Afrika’da bir İngiliz Kolonisindeyiz. En yakın kasabadan yüz
kilometre uzak bir çiftlikte anne ve babası ile yaşarken tanışıyoruz Martha’yla.
Yoksul bir yaşamları var. Zengin olacağım umuduyla İngiltere’den gelmiş olan
baba tüm umutlarını tüketmiş, hastalık bahanesi ile yaşamdan elini ayağını
çekmiş, anne olan bitenin farkında olmasına rağmen ses çıkartmadan mevcut
durumu sürdürmeye çalışıyor.
Martha on beş yaşında. Yalnız ve tecrit edilmiş bu yaşamdan
bunalmış, kitaplarla çıkış yolları arayan bir genç kız. Liseyi bitirmiş, bir
karar arifesinde, ya bu çiftlikte yaşamaya devam edecek ve yaşı geldiğinde
evlenip çoluğa çocuğa karışacak ya da üniversite eğitimi için büyük bir şehre
gidecek.
İki Dünya savaşının arasındaki yıllar. Baba sürekli I. Dünya
Savaşı’ndan anılar anlatıyor. Hitler’in Avrupa kıtasındaki yükselişi sürüyor. Irk
ayrımcı politikaların etkileri Rodezya’daki bu ıssız çifliğe kadar uzanmış. Quest
ailesi İngiliz ve muhafazakâr, en yakın komşuları ve Martha’nın tek kız
arkadaşı Marnie’nin anne-babası Van Rensenberg’ler Hollanda kökenli Afrikaner
ve Güney Afrika milliyetçisi, Martha’ya entelektüel anlamda yol gösteren Cohen
kardeşleri Yahudi oldukları için herkes dışlıyor, bu toprakların esas sahibi
Afrikalılara düşen ise onlara hizmetçilik, ırgatlık etmek. Bu arada ortada hiç
olmasa da hemen herkes komünistlerden nefret ediyor. Ama romanın konusu bu
çatışmalar değil ve ilerleyen sayfalarda arka plana doğru çekiliyorlar.
Martha da bunalıyor ve bir türlü çıkış yolu bulamıyor.
Ergenliğin etkisi, yerli yersiz gelen öfke nöbetleri ve özellikle annesine
tepkisi nedeniyle üniversite yolunu açacak sınavlara da girmiyor. Sanki
çiftlikte kalıp kendisine öngörülen evlilik ve annelik rollerini seçmiş gibi.
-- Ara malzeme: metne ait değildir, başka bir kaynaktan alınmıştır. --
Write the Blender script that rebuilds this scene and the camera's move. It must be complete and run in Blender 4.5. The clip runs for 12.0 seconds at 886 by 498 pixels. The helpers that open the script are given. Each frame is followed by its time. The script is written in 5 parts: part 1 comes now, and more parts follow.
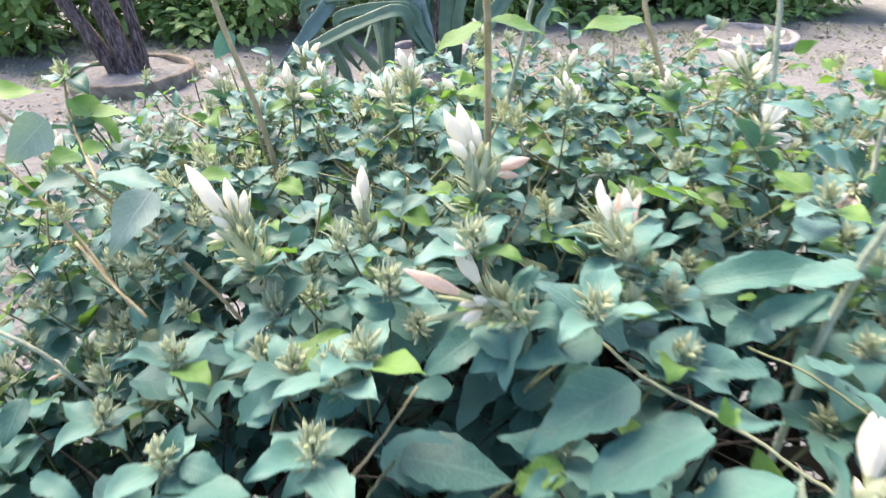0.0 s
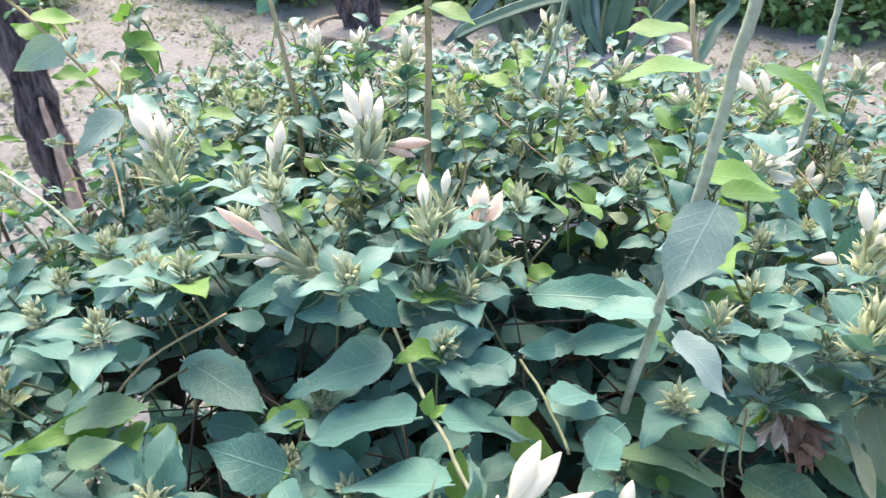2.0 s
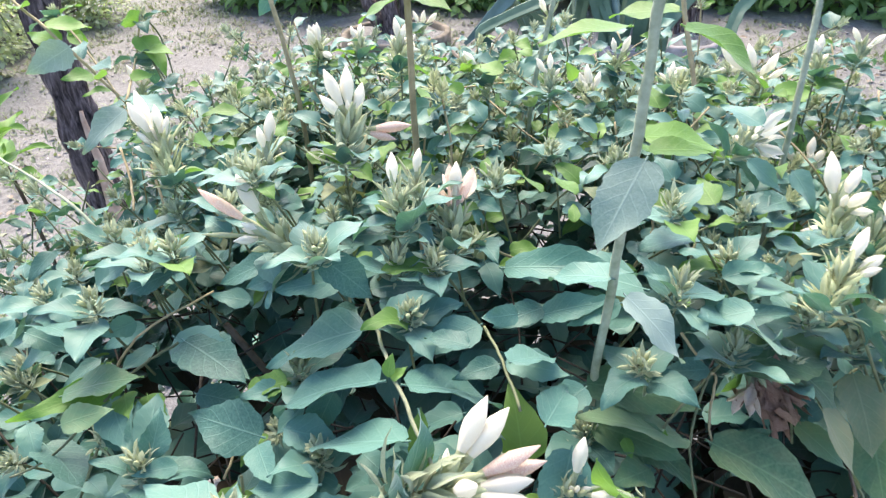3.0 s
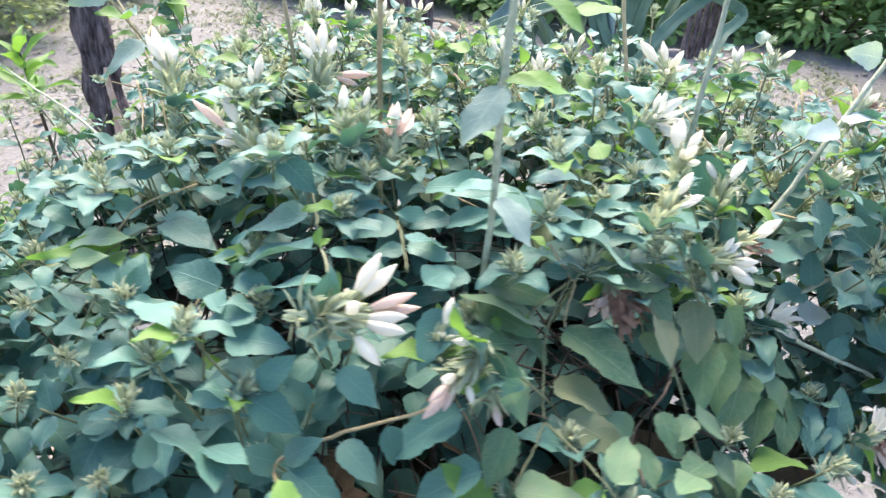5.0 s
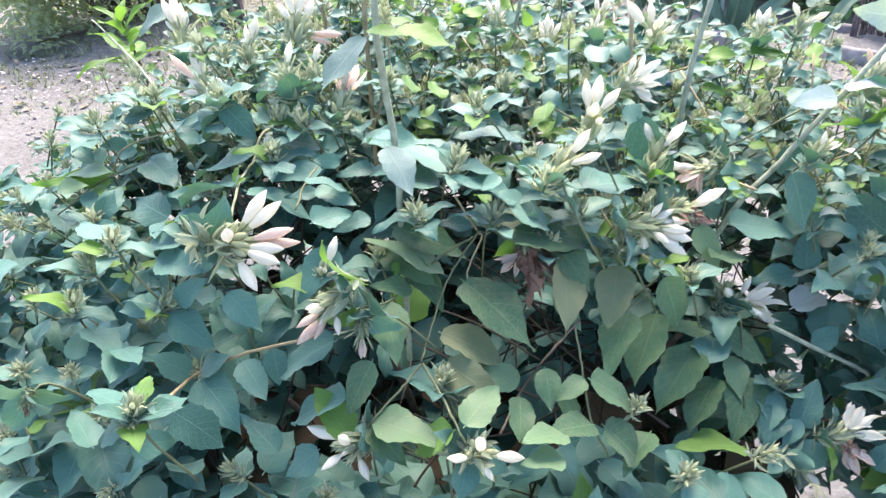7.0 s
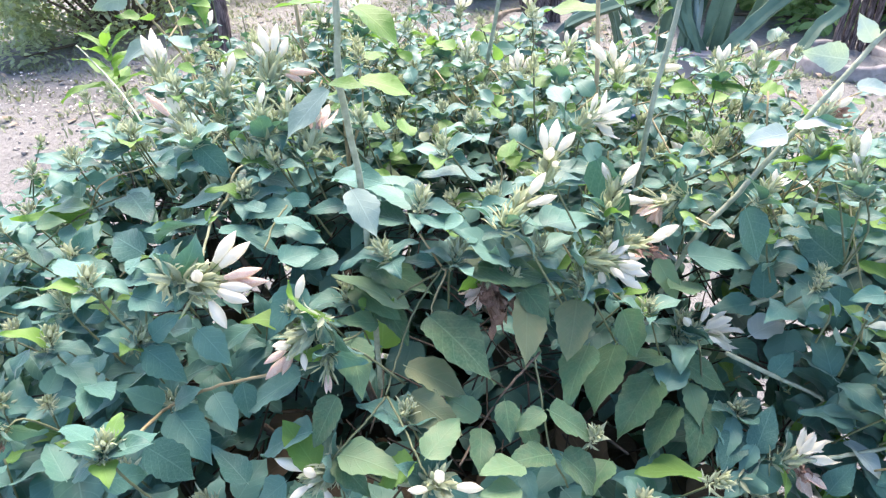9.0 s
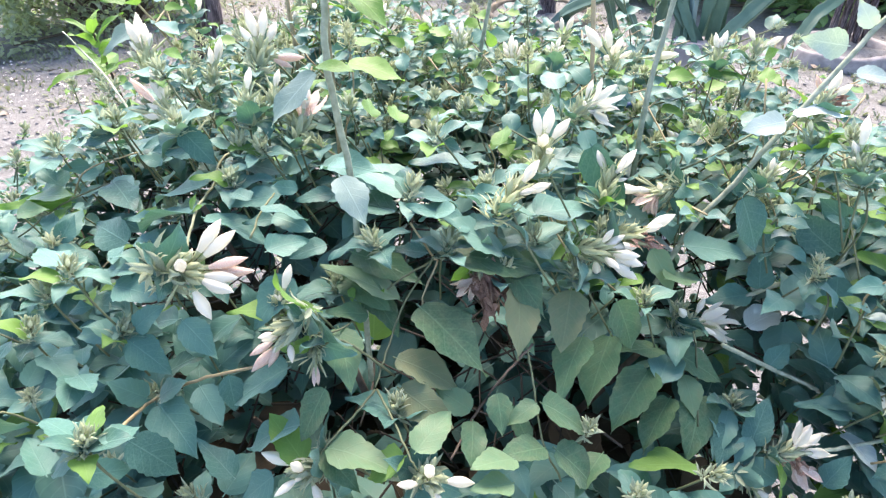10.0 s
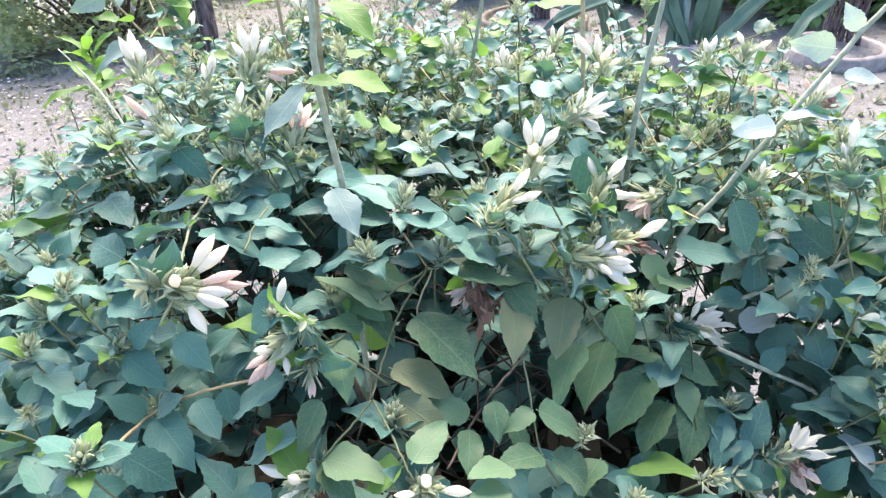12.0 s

Oysa
bir an önce bu ortamdan kurtulması gerektiğinin de bilincinde ve sınava girse
belki ağabeyi gibi İngiltere’ye gidebilir ya da en azıdan büyük bir şehirde
üniversitede okumaya başlayıp kendisini boğan ortamdan kurtulabilir.
Martha’nın “ergenlik halleri”ne, ilk gençlik bunalımlarına,
erkeklerle ilk ilişkilerine, flörtlerine, aşk ve cinsellikle ilgili
arayışlarına şahit oluyoruz. Annesinin görüşmemesini söylediği Cohen
kardeşlerle ilişkisi ona yol gösterici oluyor. Cohen’ler toplumcu görüşle
Dünya’ya ve yaşanan ilişkilere farklı bakmasını sağlayacak kitaplar vermekle
kalmıyor, Martha’nın sınava girmeyerek teptiği bu ortamdan kurtulma fırsatını
ona başkentte bir iş bularak da sağlıyorlar.
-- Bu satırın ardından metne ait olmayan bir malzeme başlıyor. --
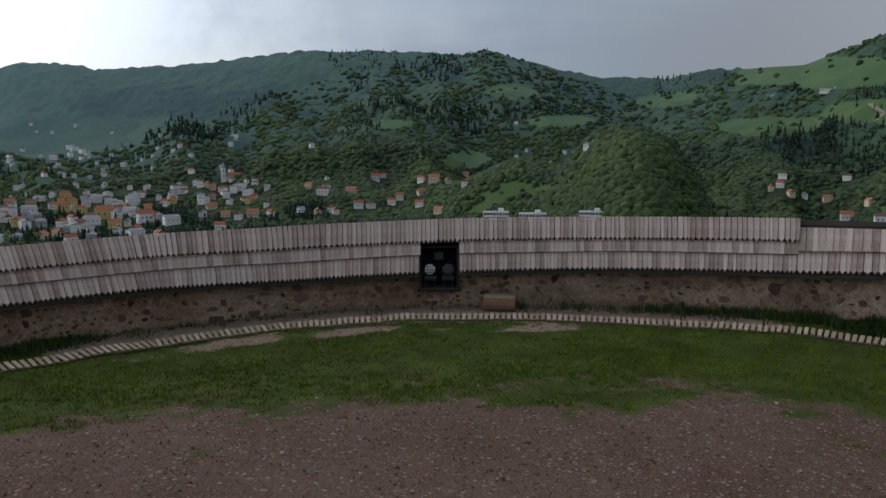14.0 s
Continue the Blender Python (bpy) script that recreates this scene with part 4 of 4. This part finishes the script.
# ---- the valley: buildings ----
probe = np.exp(np.linspace(np.log(350), np.log(4500), 700))


def spot(az, el):
    """Distance at which the land, seen from the yard, first reaches a height angle at a bearing."""
    h = np.degrees(np.arctan2(land(np.full_like(probe, az), probe) - EYE, probe))
    hit = np.nonzero((h >= el) & (np.maximum.accumulate(h) <= h + 1e-6))[0]
    return float(probe[hit[0]]) if len(hit) else 1500.0


WINDOW = plain("dark_window_glass", (0.03, 0.035, 0.04), 0.15)
WALLS = {"white": plain("white_render", (0.78, 0.77, 0.74)), "cream": plain("cream_render", (0.62, 0.53, 0.38)), "grey": plain("grey_render", (0.42, 0.42, 0.43)), "pink": plain("pink_render", (0.58, 0.36, 0.29)), "yellow": plain("yellow_render", (0.6, 0.47, 0.18))}
ROOFS = {"red": plain("red_tiles", (0.33, 0.10, 0.06)), "brown": plain("brown_tiles", (0.15, 0.085, 0.06)), "slate": plain("grey_sheet_roof", (0.26, 0.27, 0.29)), "orange": plain("orange_tiles", (0.36, 0.15, 0.09))}


def house(m, w, d, h, pitch, wall, roof, hip=0.0):
    ob = thing("house", m, f"{wall} rendered house with a {'grey metal' if roof == 'slate' else roof + ' tiled'} roof", "house", "houses in the valley")
    part("wall", block(bmesh.new(), (w, d, h + 3), Matrix.Translation((0, 0, h / 2 - 1.5))), WALLS[wall], ob)
    bm = bmesh.new()
    e, o = 0.5, h + pitch
    lo = [bm.verts.new(c) for c in ((-w / 2 - e, -d / 2 - e, h), (w / 2 + e, -d / 2 - e, h), (w / 2 + e, d / 2 + e, h), (-w / 2 - e, d / 2 + e, h))]
    hi = [bm.verts.new(c) for c in ((-w / 2 - e + hip, 0, o), (w / 2 + e - hip, 0, o))]
    for q in ((lo[0], lo[1], hi[1], hi[0]), (lo[2], lo[3], hi[0], hi[1]), (lo[1], lo[2], hi[1]), (lo[3], lo[0], hi[0]), tuple(lo[::-1])):
        bm.faces.new(q)
    rf = part("roof", bm, ROOFS[roof], ob)
    part("chimney", block(bmesh.new(), (0.7, 0.7, 1.8), Matrix.Translation((w * 0.2, d * 0.1, o - 0.2)), 0.03), ROOFS["brown"], rf)
    for sx in (-0.28, 0.0, 0.28):
        part("window", block(bmesh.new(), (1.3, 0.12, 1.4), Matrix.Translation((sx * w, -d / 2, h * 0.55))), WINDOW, ob)
    part("window", block(bmesh.new(), (0.12, 1.2, 1.3), Matrix.Translation((w / 2, 0, h * 0.55))), WINDOW, ob)
    part("window", block(bmesh.new(), (0.12, 1.2, 1.3), Matrix.Translation((-w / 2, 0, h * 0.55))), WINDOW, ob)
    return ob


def at(az, r, turn=0.0, dz=0.0):
    x, y = xy(az, r)
    return pose(float(x), float(y), float(land(az, r)) + dz, 0, 0, -az + turn)


KINDS = [(12, 9, 7, 3.6, "white", "red", 0), (13, 9, 7, 3.0, "white", "brown", 1.5), (12, 10, 8, 2.4, "grey", "slate", 2.5), (13, 9, 6, 4.0, "cream", "orange", 0), (10, 8, 6.5, 3.0, "white", "slate", 0), (14, 10, 8.5, 3, "pink", "brown", 2), (16, 10, 8.5, 3.4, "yellow", "red", 3), (19, 11, 9.5, 2.4, "white", "slate", 2)]
models = []
for k in KINDS:
    models.append(house(at(160, 300), *k[:4], k[4], k[5], k[6]))
used = set()
homes = []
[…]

Martha, 17 yaşında bir genç kız olarak başkentte tek başına
yaşamaya başlıyor. Artık ergenlik takıntıları geride kalmış, ilk gençlikten
genç bir kadın olmaya doğru ilerlemektedir. Martha annesinin bir arkadaşının
oğlunun kılavuzluğunda müzik, dans ve içki ile dolu günler geceler geçirmeye
başlıyor. Bir anlamda Paris’te, Londra’da ya da Berlin’deki “yitik kuşak”
mensuplarının yaşamlarına benzer bir yaşam biçimi bu. Herkes savaşın patlamak
olduğunun bilincinde ve son mutlu günleri dolu dolu yaşamak istiyor gibi.
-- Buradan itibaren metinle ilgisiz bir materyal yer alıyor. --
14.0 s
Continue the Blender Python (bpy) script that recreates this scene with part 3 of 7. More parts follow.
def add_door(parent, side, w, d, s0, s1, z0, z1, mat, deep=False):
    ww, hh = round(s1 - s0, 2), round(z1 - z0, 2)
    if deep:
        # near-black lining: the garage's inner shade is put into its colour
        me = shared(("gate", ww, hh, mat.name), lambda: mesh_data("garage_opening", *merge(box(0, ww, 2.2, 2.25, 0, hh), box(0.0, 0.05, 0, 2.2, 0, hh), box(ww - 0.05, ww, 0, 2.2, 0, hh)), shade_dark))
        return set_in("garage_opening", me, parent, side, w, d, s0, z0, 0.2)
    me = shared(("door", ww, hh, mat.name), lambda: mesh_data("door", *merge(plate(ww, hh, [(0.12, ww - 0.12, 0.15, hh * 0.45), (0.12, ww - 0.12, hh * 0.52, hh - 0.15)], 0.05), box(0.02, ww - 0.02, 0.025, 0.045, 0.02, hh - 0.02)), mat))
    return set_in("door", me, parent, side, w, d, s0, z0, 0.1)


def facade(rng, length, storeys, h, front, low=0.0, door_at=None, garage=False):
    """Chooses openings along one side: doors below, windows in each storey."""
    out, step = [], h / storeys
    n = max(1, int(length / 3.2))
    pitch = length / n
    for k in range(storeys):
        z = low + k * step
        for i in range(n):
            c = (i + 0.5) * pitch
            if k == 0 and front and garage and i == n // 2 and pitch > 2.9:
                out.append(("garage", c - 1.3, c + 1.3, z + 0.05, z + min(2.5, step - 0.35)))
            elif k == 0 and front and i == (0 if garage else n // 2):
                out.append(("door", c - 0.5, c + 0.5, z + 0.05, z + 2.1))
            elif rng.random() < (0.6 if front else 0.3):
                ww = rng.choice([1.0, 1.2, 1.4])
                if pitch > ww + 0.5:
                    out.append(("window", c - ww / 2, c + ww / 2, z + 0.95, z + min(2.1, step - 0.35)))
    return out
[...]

Martha bu yaşamın akışına kapılarak ilk aşklarını, ilk
cinsel deneyimlerini yaşıyor. Erkekleri farklı boyutlarla tanıyor. Sahte
dostluklar, sahte aşklar yaşıyor ve sonunda ne kadar doğru karar verdiğini
bilmeden, ikilemler yaşayarak nikah masasına oturuyor.
“Martha Quest” (Ocak 2015, çev. Süha Sertabiboğlu, Everest
yay.) Doris Lessing’in beş ciltlik “Şiddetin Çocukları” dizisinin ilk kitabı. 1952’de
yayımlanmış. Otobiyografik özellikte olduğu, Lessing’in yaşamından izler
taşıdığı söyleniyor. Lessing’in gerçekçi, inandırıcı ve içten bir anlatımı var.
Ne abartıyor ne de küçümsüyor kahramanını. Martha’yı, yaşadıklarını tüm
nitelikleri ile objektif bir bakışla anlatıyor.